The task:
Lift every line from the entries that includes the word "degrees".

Excerpted data:
^^^^

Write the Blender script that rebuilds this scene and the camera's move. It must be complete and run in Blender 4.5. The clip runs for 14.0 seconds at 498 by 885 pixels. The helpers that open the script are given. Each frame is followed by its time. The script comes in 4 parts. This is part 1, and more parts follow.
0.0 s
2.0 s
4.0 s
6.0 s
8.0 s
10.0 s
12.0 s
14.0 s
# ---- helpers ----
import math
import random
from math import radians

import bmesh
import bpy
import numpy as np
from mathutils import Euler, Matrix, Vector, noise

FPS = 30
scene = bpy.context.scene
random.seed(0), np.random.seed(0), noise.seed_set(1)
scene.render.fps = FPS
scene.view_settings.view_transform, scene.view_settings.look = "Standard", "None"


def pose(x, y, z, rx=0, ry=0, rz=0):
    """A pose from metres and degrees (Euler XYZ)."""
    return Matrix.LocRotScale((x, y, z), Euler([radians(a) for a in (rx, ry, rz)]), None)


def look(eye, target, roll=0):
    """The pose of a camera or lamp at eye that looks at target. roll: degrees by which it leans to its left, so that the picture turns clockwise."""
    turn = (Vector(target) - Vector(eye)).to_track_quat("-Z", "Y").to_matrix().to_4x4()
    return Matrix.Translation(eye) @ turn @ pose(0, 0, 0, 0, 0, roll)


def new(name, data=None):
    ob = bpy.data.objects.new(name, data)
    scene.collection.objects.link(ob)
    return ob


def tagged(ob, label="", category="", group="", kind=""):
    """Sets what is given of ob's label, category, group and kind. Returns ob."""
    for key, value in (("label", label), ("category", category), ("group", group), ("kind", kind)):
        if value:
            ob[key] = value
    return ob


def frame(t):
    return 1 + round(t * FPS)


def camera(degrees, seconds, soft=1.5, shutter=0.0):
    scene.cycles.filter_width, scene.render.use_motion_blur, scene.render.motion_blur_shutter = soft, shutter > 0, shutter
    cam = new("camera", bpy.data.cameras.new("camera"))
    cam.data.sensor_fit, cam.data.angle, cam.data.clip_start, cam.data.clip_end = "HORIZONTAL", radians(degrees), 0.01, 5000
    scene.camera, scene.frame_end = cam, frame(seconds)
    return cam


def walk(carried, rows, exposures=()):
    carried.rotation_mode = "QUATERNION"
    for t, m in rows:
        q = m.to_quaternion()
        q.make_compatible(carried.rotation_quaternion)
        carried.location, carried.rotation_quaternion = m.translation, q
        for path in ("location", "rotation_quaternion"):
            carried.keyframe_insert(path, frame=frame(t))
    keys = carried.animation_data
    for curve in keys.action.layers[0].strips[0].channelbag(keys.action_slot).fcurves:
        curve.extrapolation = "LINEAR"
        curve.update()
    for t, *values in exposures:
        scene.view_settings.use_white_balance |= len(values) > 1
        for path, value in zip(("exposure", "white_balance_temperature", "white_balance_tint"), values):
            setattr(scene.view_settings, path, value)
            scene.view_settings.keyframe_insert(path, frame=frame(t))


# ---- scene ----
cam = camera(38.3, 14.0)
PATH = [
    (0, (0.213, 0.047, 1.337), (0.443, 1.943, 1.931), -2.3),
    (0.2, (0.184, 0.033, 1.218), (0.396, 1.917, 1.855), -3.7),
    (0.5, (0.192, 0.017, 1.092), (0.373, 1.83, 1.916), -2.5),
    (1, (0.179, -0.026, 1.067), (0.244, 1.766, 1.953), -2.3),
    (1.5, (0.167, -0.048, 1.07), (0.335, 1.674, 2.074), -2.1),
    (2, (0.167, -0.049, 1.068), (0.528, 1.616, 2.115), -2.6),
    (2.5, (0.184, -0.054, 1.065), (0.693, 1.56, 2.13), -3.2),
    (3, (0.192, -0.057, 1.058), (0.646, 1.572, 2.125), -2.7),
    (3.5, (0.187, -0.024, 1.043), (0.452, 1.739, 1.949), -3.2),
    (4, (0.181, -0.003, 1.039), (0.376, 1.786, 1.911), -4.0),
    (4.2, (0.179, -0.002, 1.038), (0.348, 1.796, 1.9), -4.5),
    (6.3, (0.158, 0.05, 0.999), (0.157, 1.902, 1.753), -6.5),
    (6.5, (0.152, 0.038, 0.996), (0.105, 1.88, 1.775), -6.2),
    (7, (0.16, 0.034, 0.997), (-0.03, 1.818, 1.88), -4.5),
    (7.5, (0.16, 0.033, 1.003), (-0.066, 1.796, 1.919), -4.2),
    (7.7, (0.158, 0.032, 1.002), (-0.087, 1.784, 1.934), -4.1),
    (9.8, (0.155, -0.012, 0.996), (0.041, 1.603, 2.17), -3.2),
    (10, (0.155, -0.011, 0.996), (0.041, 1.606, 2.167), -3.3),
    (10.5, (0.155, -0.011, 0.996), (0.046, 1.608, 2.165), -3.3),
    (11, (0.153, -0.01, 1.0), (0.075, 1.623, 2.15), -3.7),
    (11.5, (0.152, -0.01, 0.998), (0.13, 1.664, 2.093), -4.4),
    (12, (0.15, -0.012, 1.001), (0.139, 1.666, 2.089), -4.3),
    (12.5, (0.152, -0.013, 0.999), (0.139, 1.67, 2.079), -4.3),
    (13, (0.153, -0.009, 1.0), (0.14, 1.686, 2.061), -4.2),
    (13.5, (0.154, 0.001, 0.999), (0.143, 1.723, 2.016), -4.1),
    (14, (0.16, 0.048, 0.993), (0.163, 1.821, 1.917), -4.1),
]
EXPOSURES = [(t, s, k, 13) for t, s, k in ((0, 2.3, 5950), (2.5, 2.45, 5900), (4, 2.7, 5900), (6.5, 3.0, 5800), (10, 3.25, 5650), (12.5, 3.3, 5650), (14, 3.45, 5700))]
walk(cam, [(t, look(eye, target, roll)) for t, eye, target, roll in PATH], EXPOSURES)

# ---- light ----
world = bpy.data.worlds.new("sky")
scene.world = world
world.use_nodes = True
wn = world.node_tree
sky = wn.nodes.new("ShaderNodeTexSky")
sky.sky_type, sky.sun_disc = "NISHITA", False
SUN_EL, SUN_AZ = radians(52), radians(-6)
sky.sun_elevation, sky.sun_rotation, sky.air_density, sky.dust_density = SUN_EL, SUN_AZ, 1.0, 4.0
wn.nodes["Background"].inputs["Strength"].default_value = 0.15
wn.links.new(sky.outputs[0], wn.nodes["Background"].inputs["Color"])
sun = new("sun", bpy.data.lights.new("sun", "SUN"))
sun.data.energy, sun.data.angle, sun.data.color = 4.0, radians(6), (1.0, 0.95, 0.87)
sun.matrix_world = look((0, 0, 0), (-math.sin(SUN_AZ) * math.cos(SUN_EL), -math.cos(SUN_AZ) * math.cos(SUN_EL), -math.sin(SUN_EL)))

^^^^

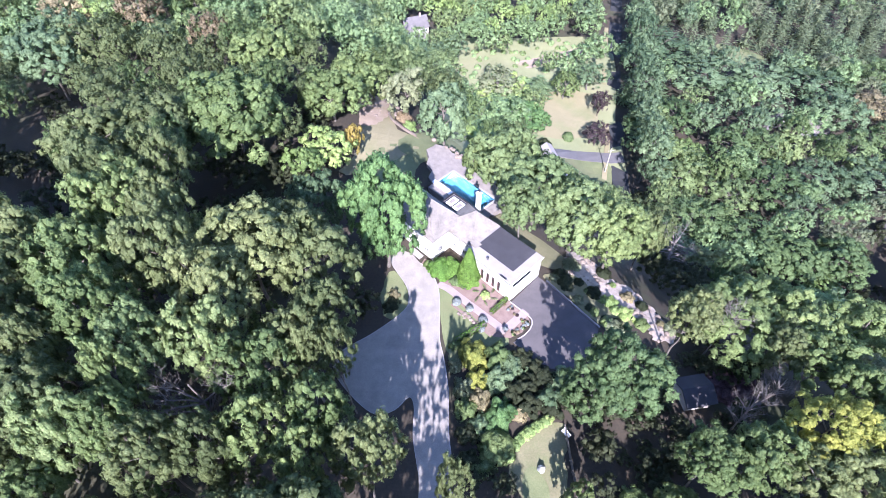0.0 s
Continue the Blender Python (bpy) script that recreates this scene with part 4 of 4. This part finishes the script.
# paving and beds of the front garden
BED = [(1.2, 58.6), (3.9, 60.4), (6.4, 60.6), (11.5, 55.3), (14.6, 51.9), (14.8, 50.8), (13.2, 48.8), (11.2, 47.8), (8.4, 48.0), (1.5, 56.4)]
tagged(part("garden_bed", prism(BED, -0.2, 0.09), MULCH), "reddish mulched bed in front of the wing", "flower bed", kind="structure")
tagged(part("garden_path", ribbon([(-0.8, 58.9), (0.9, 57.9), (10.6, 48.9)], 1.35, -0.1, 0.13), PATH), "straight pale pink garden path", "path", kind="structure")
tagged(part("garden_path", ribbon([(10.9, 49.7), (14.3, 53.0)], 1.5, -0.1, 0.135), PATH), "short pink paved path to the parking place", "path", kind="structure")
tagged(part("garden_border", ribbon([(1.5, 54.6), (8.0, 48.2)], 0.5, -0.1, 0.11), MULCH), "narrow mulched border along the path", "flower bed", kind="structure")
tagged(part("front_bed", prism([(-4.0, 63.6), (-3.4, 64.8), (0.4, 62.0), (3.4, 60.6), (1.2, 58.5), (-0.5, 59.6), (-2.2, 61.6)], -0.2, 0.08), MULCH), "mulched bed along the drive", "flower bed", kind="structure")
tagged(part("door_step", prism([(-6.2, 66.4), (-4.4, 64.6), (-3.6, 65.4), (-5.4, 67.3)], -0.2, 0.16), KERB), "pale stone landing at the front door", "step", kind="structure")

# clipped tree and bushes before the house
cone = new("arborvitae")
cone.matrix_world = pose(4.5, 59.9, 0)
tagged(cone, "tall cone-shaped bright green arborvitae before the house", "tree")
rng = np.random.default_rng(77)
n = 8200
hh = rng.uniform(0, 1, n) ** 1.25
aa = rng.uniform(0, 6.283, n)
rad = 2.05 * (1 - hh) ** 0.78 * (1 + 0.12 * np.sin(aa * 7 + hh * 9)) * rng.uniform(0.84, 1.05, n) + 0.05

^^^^

Written reply:
    """A pose from metres and degrees (Euler XYZ)."""
    """The pose of a camera or lamp at eye that looks at target. roll: degrees by which it leans to its left, so that the picture turns clockwise."""
def camera(degrees, seconds, soft=1.5, shutter=0.0):
    cam.data.sensor_fit, cam.data.angle, cam.data.clip_start, cam.data.clip_end = "HORIZONTAL", radians(degrees), 0.01, 5000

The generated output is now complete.